Dr. Vernard Adams said the boy couldn't breathe because hands were over his mouth as guards forced him to inhale ammonia fumes. The guards said in a report that they were using ammonia to revive Anderson. The first autopsy found that he died of complications of sickle cell trait, a usually benign blood disorder.

The Jan. 5 struggle was captured on videotape and generated protests in the state Capitol. The handling of the investigation prompted protests and the resignation of the state's top law enforcement official.

The military-style camp was closed and the guards involved in the altercation laid off, but the supervisor, Capt. Mike Thompson, was transferred to another position.

"When we got this additional information I thought it was appropriate to request that he be removed," Bush told reporters Wednesday. "I think there's enough information about how this boot camp operated that suggests there ought to be a clean slate."

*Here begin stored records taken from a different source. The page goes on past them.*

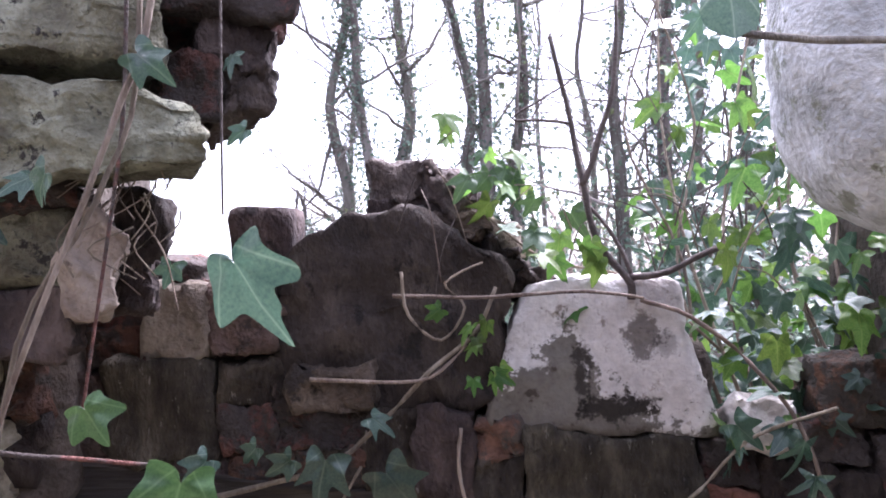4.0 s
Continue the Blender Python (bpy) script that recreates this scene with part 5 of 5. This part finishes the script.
def sprout(g, root, aim, long0, n, spread_, k=5):
    """n crooked shoots from random points of each parent line: lines (m, k, 3)."""
    m = len(root)
    pick = g.integers(0, m, n)
    f = g.uniform(0.2, 1.0, n) * (root.shape[1] - 1)
    lo = np.minimum(f.astype(int), root.shape[1] - 2)
    start = root[pick, lo] + (root[pick, lo + 1] - root[pick, lo]) * (f - lo)[:, None]
    way = aim + g.normal(0, spread_, (n, 3))
    way /= np.linalg.norm(way, axis=1, keepdims=True)
    ln = g.uniform(0.4, 1.0, n) * long0
    out = [start]
    for _ in range(k - 1):
        way = way + g.normal(0, 0.22, (n, 3)) + np.array([0, 0, 0.04])
        way /= np.linalg.norm(way, axis=1, keepdims=True)
        out.append(out[-1] + way * (ln / (k - 1))[:, None])
    return np.stack(out, 1)


def tree(x, y, tall, girth, lean, seed, ivy=0.6, limbs=12):
    r = random.Random(seed)
    base = float(height(x, y)) - 0.1
    t = thing("tree", "bare winter woodland tree with ivy-clad trunk" if ivy > 0.3 else "slender bare winter woodland tree", "tree", (x, y, base), "woodland trees")
    pts = []
    for k in range(8):
        f = k / 7
        pts.append((x + lean * f * tall * 0.12 + r.uniform(-0.22, 0.22) * min(1, f * 3), y + r.uniform(-0.15, 0.15) * f, base + f * tall))
    part("trunk", tube(pts, girth, girth * 0.2, 9, 0.15, seed), M_BARK, t)
    g = np.random.default_rng(seed)
    bole = np.array(pts)[None]
    boughs = sprout(g, bole, np.array([0, 0, 0.55]), tall * 0.3, limbs, 0.55, 7)
    for i, line in enumerate(boughs):
        part("limb", tube([tuple(p) for p in line], girth * r.uniform(0.16, 0.3), 0.008, 5, 0.2, seed + i), M_BARK, t)
    shoots = sprout(g, boughs, np.array([0, 0, 0.3]), tall * 0.11, 130, 0.6)
    low = sprout(g, bole[:, :6], np.array([0, 0, 0.1]), tall * 0.09, 50, 0.7)
    shoots = np.concatenate([shoots, low])
    fine = sprout(g, shoots, np.array([0, 0, 0.2]), tall * 0.05, 420, 0.7)
    va, fa = prisms(shoots, np.full(len(shoots), 0.011), np.full(len(shoots), 0.005))
    vb, fb = prisms(fine, np.full(len(fine), 0.006), np.full(len(fine), 0.003))
    part("crown", tri_mesh("crown", np.concatenate([va, vb]), np.concatenate([fa, fb + len(va)]), M_CROWN), None, t, "bare fine winter twigs")
    if ivy > 0:
        n = int(3400 * ivy)
        f = g.uniform(0, 1, n) ** 1.15 * (0.45 + 0.5 * ivy)
        a = g.uniform(0, 2 * np.pi, n)
        clump = 0.5 + 0.5 * np.sin(f * 31 + 2.1 * np.sin(a + seed)) * np.sin(f * 17 + seed)
        rad = girth * (1.2 - 0.6 * f) + g.uniform(0, 1, n) ** 1.6 * (0.1 + 0.62 * f * clump + 0.1 * clump) + 0.45 * np.exp(-f * 22) * g.uniform(0, 1, n)
        cx = np.interp(f, np.linspace(0, 1, 8), [q[0] for q in pts])
        cy = np.interp(f, np.linspace(0, 1, 8), [q[1] for q in pts])
        sp = np.stack([cx + rad * np.cos(a), cy + rad * np.sin(a), base + f * tall], 1)
        v, tr = scatter(g, sp, g.uniform(0.06, 0.14, n), 85, far_leaf)
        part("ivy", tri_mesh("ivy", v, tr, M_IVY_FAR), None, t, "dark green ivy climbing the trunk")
    return t


TREES = ((-8.0, 15.0, 9, 0.2, -1.1, 1, 0.9), (-8.5, 15.6, 10, 0.2, -0.6, 2, 0.9), (-7.5, 15.2, 12, 0.17, -0.1, 3, 0.25), (-7.1, 15.0, 12, 0.19, -0.12, 4, 0.55), (-9.8, 16.5, 10, 0.16, 0.3, 25, 0.6),
         (-3.0, 15.3, 3.4, 0.14, -1.9, 6, 0.7), (-2.65, 15.2, 12, 0.17, -0.12, 5, 0.35), (-1.95, 15.0, 12, 0.15, -0.15, 7, 0.55), (-1.45, 16.4, 12, 0.22, -0.06, 8, 0.75),
         (0.45, 15.6, 12, 0.17, -0.7, 9, 0.35), (0.3, 15.0, 13, 0.2, 0.1, 10, 0.8), (1.15, 15.2, 12, 0.17, 0.05, 26, 0.9), (3.15, 15.0, 12, 0.18, 0.25, 11, 0.45), (4.4, 14.8, 12, 0.2, -0.2, 12, 1.0), (5.3, 16.2, 12, 0.16, 0.15, 28, 0.6), (6.2, 15.6, 12, 0.18, 0.1, 13, 0.9), (7.8, 14.8, 12, 0.17, 0.3, 14, 0.8), (10.5, 18.0, 13, 0.2, 0.2, 20, 0.7),
         (-3.6, 21.0, 12, 0.12, 0.1, 22, 0.45), (4.0, 22.5, 14, 0.14, -0.2, 17, 0.2), (8.8, 21.0, 14, 0.14, -0.3, 19, 0.3), (7.0, 25.0, 15, 0.15, 0.1, 23, 0.2), (3.0, 27.0, 15, 0.13, -0.1, 24, 0.0))
for row in TREES:
    tree(*row)

# thin saplings and hedge scrub far off
def scrub(n, x0, x1, y0, y1, tall0, tall1, name, label, width=0.02):
    x, y = field(n, x0, x1, y0, y1)
    v = np.array([(-0.5, 0, 0), (0.5, 0, 0), (0.3, 0.08, 0.6), (-0.35, 0.06, 0.6), (0.0, 0.2, 1.0)])
    f = np.array([(0, 1, 2), (0, 2, 3), (3, 2, 4)])
    ln = rng.uniform(tall0, tall1, len(x))
    stuff(name, scatter(rng, np.stack([x, y, height(x, y)], 1), ln, 58, [(v * np.array([width, 1, 1]), f), (v * np.array([width * 0.7, 1.6, 1]), f)]), M_SCRUB, label, "scrub")


scrub(320, -3, 26, 20, 36, 2.5, 8.0, "sapling_thicket", "pale bare sapling stems in the wood", 0.008)
scrub(900, -20, 22, 17, 24, 0.3, 0.9, "undergrowth", "dead stems in the undergrowth", 0.02)
# rounded bare hedge beyond the wood's open side
n = 9000
hx = rng.uniform(-17, -5.5, n)
top = 1.4 - 0.8 * np.clip((hx + 9.5) / 3.5, 0, 1) + 0.12 * np.sin(hx * 2.3) + 0.07 * np.sin(hx * 5.9)
hz = rng.uniform(0, 1, n) * top
hy = 26 + rng.uniform(-0.9, 0.9, n) * np.sqrt(np.clip(1 - (hz / (top + 0.1)) ** 2, 0.05, 1))
hl = prisms(np.stack([np.stack([hx, hy, height(hx, hy) + hz - 0.15], 1) + d * rng.normal(0, 1, (n, 3)) * np.array([0.2, 0.12, 0.16]) for d in (-1.0, 0.0, 1.0)], 1), np.full(n, 0.012), np.full(n, 0.006))
stuff("hedge", hl, M_SCRUB, "rounded brown bare winter hedge beyond the wood", "hedge")
n = 12000
gx2, gy2 = rng.uniform(-1.5, 17, n), rng.uniform(14.3, 22, n)
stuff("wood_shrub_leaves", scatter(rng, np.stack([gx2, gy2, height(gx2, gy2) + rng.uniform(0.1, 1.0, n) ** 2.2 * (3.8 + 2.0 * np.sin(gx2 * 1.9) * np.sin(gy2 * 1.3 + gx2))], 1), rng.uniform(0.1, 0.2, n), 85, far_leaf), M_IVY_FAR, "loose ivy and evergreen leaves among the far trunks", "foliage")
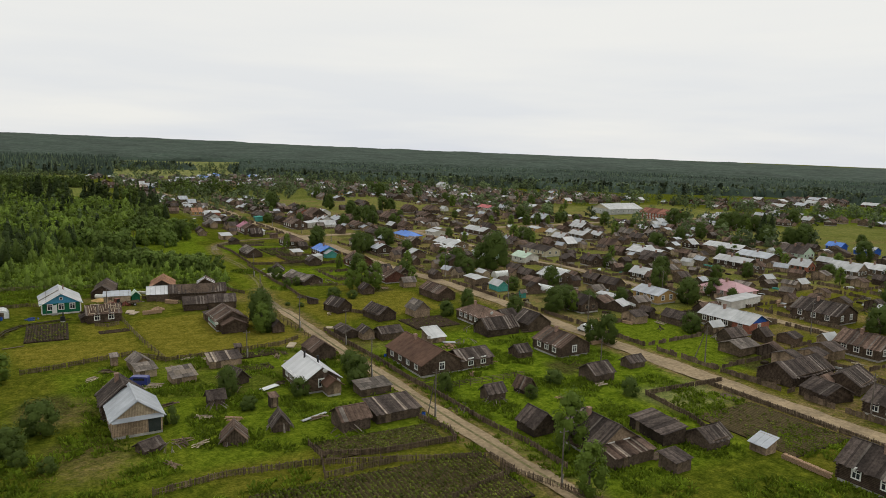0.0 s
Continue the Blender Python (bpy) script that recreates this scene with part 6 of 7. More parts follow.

McKeithen told The News Herald of Panama City on Tuesday that he had no plans to fire Thompson. McKeithen and Thompson declined to comment Wednesday, a spokeswoman said.

Ben Crump, a lawyer for the boy's family, expressed approval for Bush's request to dismiss Thompson, saying the former supervisor knew or should have known what was going on at the camp.

The Florida Legislature responded to the death by closing the four remaining boot camps and replacing them with a less militaristic program that would include additional support services and after care.